If you have been reading the blog for a while, you’ll know that I am a huge fan of the Rainbow Factory in Leeds (Rainbow Factory posts can be found here). As I was planning a day trip to London, I kept on hearing about a similar venue, called “Discover”. It seemed such a unique attraction in London and it felt like the right place to go.


It is located a 5 minute walk out of Stratford Underground, which is 20 minute tube ride from Kings Cross. Discover can be easily found if you go the opposite way to the Westfield shopping centre. Then aim for the strange palm tree on the roadside!!

Seriously, what is this?!

It is best to book in advance, as you have to book the individual activities as part of the day. A couple of the time slots were sold out when we arrived.

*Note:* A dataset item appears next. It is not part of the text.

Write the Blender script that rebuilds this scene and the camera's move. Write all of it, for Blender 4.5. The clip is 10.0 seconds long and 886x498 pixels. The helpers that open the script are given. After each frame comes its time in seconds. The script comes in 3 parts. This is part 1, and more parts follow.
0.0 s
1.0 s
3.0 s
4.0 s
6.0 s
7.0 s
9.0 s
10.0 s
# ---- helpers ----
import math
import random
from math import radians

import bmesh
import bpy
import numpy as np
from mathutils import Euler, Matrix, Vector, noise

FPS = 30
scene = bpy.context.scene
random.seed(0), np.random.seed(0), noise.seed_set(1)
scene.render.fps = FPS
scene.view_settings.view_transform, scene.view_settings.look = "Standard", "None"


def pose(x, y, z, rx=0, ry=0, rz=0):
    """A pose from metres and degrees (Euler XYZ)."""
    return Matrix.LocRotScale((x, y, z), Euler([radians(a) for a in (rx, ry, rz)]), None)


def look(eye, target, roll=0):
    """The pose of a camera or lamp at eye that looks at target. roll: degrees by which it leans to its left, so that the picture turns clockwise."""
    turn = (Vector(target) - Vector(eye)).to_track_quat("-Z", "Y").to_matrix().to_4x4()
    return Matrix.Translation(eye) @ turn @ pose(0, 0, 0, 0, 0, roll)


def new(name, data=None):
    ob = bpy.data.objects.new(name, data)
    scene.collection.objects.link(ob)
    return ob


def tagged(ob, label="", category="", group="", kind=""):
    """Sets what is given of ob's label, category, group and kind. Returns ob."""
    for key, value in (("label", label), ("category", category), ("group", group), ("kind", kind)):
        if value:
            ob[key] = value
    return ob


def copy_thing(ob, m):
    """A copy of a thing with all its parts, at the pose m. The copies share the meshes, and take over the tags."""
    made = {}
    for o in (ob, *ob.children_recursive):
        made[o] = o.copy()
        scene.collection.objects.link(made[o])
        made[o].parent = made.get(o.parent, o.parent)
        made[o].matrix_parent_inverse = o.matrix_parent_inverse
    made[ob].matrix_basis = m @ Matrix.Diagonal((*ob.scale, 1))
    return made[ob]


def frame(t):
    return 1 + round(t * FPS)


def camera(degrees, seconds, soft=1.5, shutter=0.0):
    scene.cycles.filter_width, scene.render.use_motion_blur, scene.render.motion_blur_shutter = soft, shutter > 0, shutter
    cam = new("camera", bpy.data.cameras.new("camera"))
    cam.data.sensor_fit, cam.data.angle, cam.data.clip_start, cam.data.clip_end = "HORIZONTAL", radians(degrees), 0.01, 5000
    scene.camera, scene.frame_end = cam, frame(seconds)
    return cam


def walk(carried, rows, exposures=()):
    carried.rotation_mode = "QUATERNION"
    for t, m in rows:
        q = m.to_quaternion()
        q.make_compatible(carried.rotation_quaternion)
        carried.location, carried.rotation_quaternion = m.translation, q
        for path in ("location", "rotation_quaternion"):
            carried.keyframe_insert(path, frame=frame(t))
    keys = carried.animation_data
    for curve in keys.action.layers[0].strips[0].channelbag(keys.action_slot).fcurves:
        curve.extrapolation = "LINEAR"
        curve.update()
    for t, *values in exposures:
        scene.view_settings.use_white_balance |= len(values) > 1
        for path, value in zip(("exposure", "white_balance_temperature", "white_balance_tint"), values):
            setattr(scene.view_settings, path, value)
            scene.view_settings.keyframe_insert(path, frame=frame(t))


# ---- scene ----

Our day was a Dr Seuss themed day and we made it just in time for the reading of “The Cat in the Hat”. However, it was no ordinary reading! The reading took place in a Dr Seuss themed play area where there were activities for the children to play with. The session lasted 45 minutes and the first half of the story was read to the children sat on the carpet. They then had a 15 minute break to allow them to play with their surroundings, before the story was finished off.

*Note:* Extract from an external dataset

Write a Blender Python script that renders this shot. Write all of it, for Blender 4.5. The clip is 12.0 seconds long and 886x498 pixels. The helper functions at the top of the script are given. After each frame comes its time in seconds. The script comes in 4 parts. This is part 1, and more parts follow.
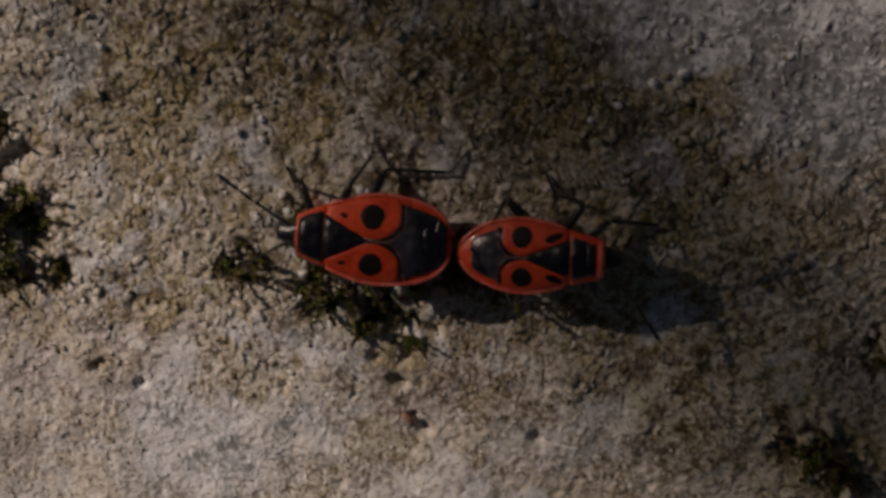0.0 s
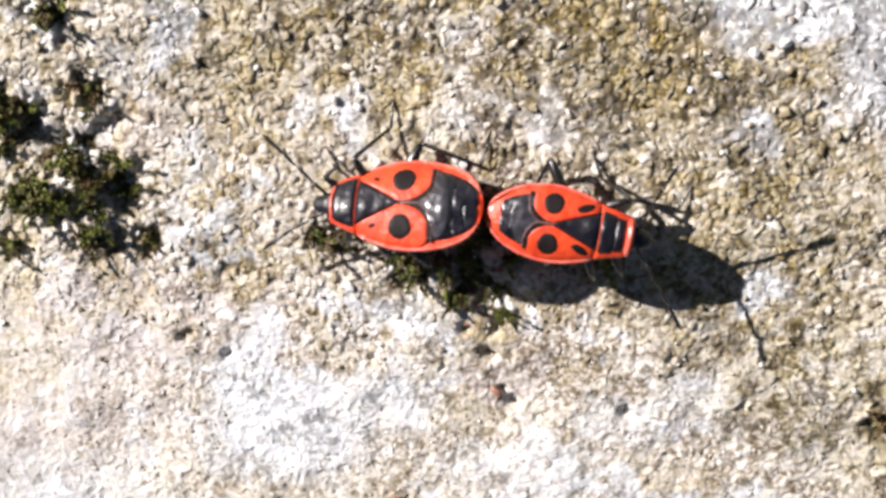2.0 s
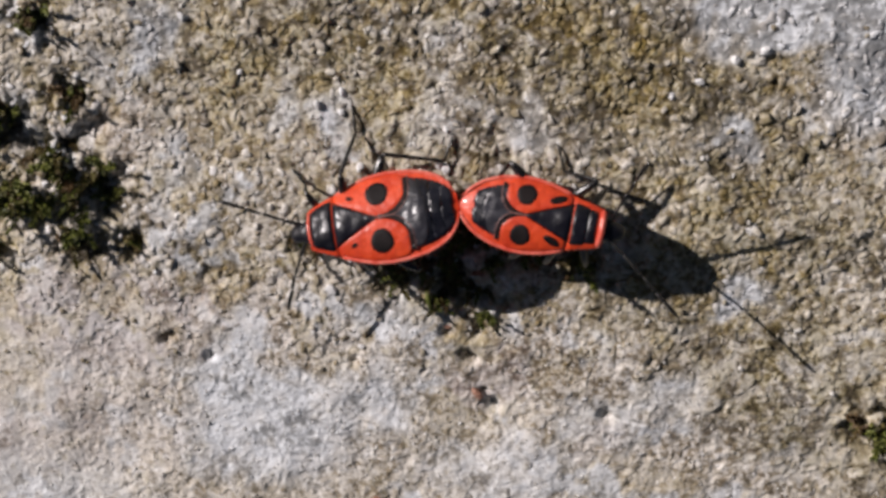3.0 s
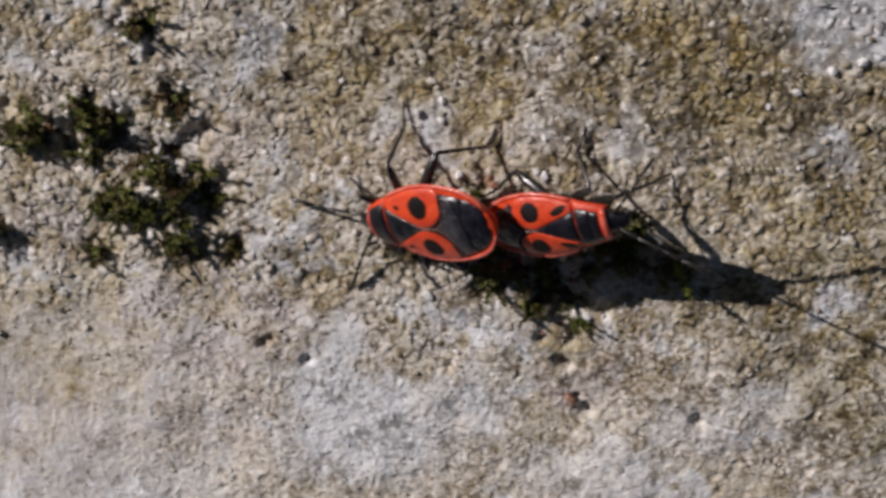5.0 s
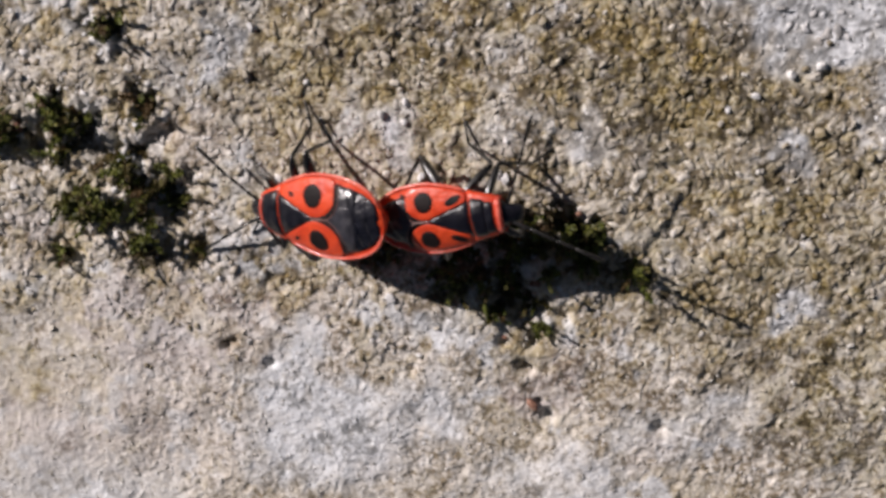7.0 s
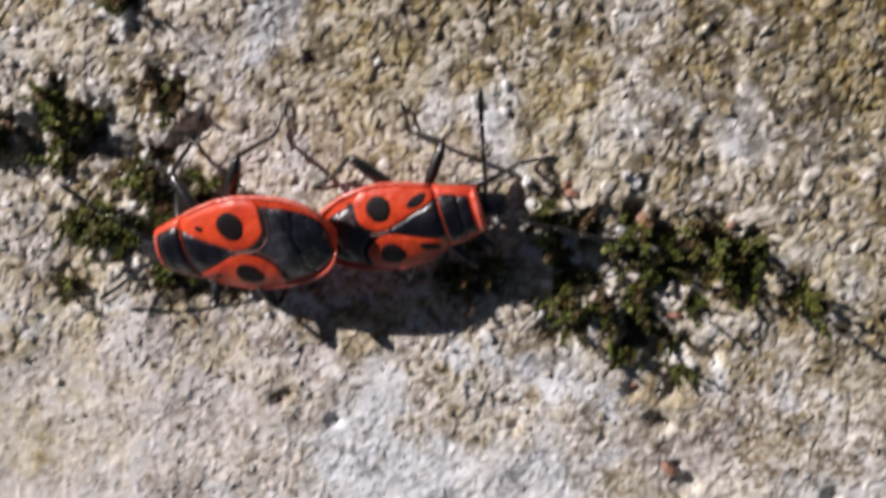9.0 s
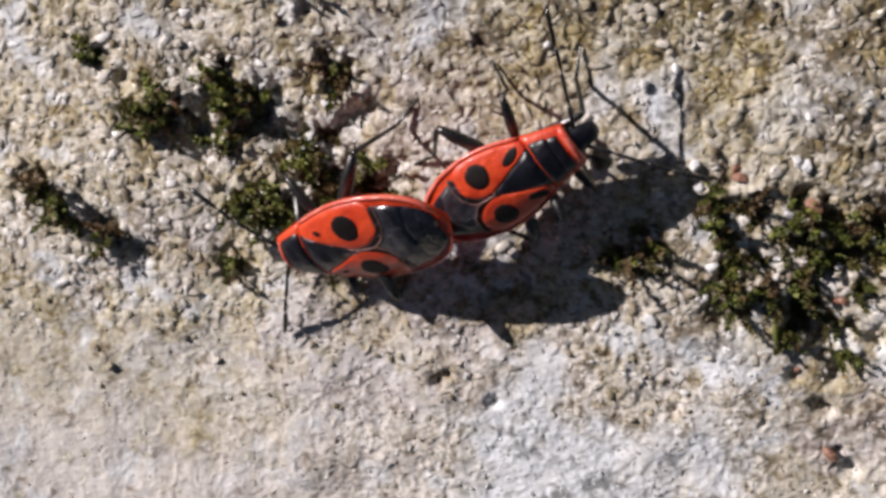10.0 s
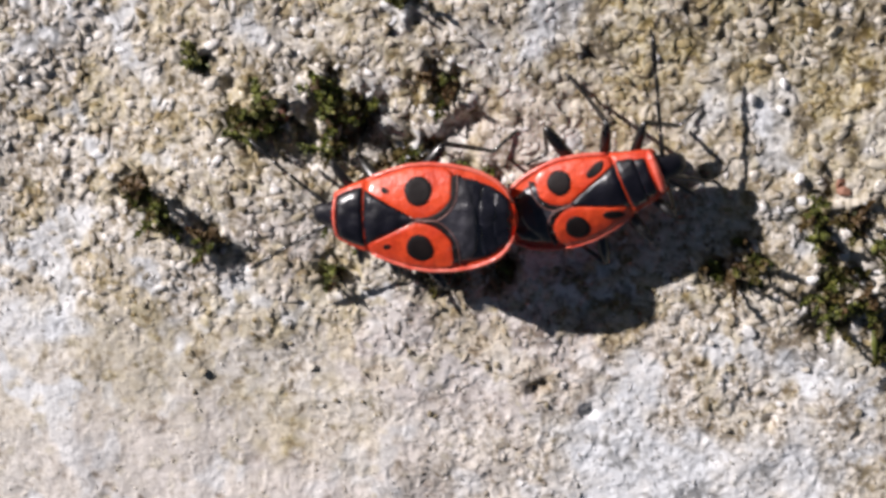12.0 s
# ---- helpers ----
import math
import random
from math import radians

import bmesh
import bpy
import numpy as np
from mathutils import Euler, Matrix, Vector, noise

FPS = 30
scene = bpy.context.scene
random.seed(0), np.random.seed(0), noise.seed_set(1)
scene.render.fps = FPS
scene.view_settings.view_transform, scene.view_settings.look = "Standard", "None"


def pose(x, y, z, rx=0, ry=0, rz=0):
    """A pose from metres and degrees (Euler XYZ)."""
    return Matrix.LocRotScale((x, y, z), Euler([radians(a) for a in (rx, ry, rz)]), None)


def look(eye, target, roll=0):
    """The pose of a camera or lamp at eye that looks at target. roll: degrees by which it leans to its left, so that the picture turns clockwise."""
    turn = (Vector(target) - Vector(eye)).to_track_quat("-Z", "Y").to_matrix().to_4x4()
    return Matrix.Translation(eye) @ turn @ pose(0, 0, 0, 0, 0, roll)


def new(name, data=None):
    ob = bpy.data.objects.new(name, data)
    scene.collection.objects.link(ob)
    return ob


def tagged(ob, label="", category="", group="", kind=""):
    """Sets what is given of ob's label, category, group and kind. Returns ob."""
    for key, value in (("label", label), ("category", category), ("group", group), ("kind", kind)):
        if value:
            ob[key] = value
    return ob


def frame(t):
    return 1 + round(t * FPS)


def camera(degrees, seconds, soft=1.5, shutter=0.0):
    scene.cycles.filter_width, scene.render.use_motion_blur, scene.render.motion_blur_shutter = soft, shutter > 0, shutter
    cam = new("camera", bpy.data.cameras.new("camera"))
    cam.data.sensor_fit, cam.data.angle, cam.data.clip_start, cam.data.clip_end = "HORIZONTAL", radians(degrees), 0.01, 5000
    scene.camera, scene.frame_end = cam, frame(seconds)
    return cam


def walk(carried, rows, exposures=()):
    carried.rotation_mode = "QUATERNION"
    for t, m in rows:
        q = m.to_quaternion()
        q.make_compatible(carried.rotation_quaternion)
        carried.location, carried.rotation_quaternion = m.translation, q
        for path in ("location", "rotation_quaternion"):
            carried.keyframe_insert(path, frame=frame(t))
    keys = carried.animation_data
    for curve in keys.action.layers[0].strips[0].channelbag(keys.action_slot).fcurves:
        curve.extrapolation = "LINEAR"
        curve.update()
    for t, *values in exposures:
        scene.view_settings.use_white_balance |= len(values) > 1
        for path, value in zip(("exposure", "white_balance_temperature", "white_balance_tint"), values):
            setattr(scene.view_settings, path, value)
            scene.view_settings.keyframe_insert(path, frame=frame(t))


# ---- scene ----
# seconds, the camera's place in millimetres and its turn in degrees
cam = camera(27.00, 12.0, soft=3.4, shutter=0.6)
PATH = [
    (0, 17.469, 43.707, 98.648, -22.834, 7.197, -0.860),
    (0.5, 18.797, 42.877, 98.734, -22.924, 7.576, -1.165),
    (1, 15.674, 43.341, 98.533, -22.533, 8.134, -1.133),
    (1.5, 9.941, 43.269, 99.590, -23.237, 7.151, -0.651),
    (2, 12.502, 40.440, 100.315, -21.844, 7.637, -0.320),
    (2.5, 11.877, 41.738, 100.286, -22.455, 6.754, 0.000),
    (4.5, 11.694, 42.109, 101.911, -22.055, 7.636, 0.193),
    (5, 8.464, 42.129, 102.718, -21.927, 8.013, 0.055),
    (5.5, 6.805, 42.217, 103.602, -21.362, 6.845, 0.779),
    (6, 10.333, 41.371, 103.439, -20.838, 7.188, 0.850),
    (6.5, 10.164, 42.660, 103.025, -21.694, 7.737, 0.529),
    (7, 12.166, 38.899, 103.885, -19.917, 8.830, 0.486),
    (7.2, 11.461, 40.481, 103.507, -21.567, 8.599, 0.458),
    (8.8, 4.337, 30.946, 81.379, -17.972, 9.076, -0.507),
    (9, 3.918, 30.539, 81.917, -19.292, 8.783, -0.527),
    (9.5, -0.322, 28.737, 83.769, -19.849, 9.471, -0.336),
    (10, -0.987, 31.088, 82.799, -20.159, 10.690, -0.734),
    (10.5, -4.218, 28.853, 84.855, -18.406, 9.114, 0.303),
    (11, -5.040, 29.831, 85.308, -17.945, 9.384, 0.445),
    (11.5, -6.504, 30.599, 85.410, -19.540, 9.460, 0.490),
    (12, -7.996, 30.230, 85.441, -18.845, 9.536, 0.507),
]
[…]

The younger children (under 3) understandably struggled to maintain concentration. However, they were not disruptive as they were happy to play in the play area. However, Heidi loved it and at the end, was full of beans telling the story teller all about her boots and everything else! (UPDATE: I have been told by the Discover Twitter page that it was Megan – thank you!) The way Megan interacted with Heidi was so wonderful to see!

We had about an hour before our next session and so we explored the indoor and outdoor story garden play areas. These were lovely, creative areas for children to run and climb and use their imagination. These shouldn’t be confused with soft play areas, but they allowed children to be creative. Adult interaction and support is possibly needed, depending on age. We, for instance, acted out the Three Little Pigs, as well as Three Billy Goats Gruff. We did this by simply using the play area, which lends itself to this. As it was the end of January, the outdoor area was a bit wet, but in summer it would be stunning!!

Outdoor playarea

Our final activity was an intimate “reading” of Dr Seuss’s Scrambled Eggs Super. It was really interactive with the story teller acting as the various types of birds (with various voices!). The birds left different eggs with the children to hand around before putting them in the cooking pot.

It was intimate as there were probably 20 people sat on floor cushions in a curtained off room. You felt in touch with the story without being on show. Jonathan, the story teller, was excellent in keeping the children entertained with the story. Given that the story lasted 30 minutes, and the children were generally aged 4 or below, that was no mean feat.

Indoor playarea

After that, we decided to make our move as we wanted to take in Central London as part of our day trip. However, we were there for 2 ½ hours and it flew by and would love to come back. Heidi was a perfect age (3) for the activities on the day. However,  they do change on a regular basis, so I guess that every visit is slightly different.

It was really good to see that there was space in a huge city like London for a child focused unique attraction. You do feel as though you could be anywhere your imagination takes you.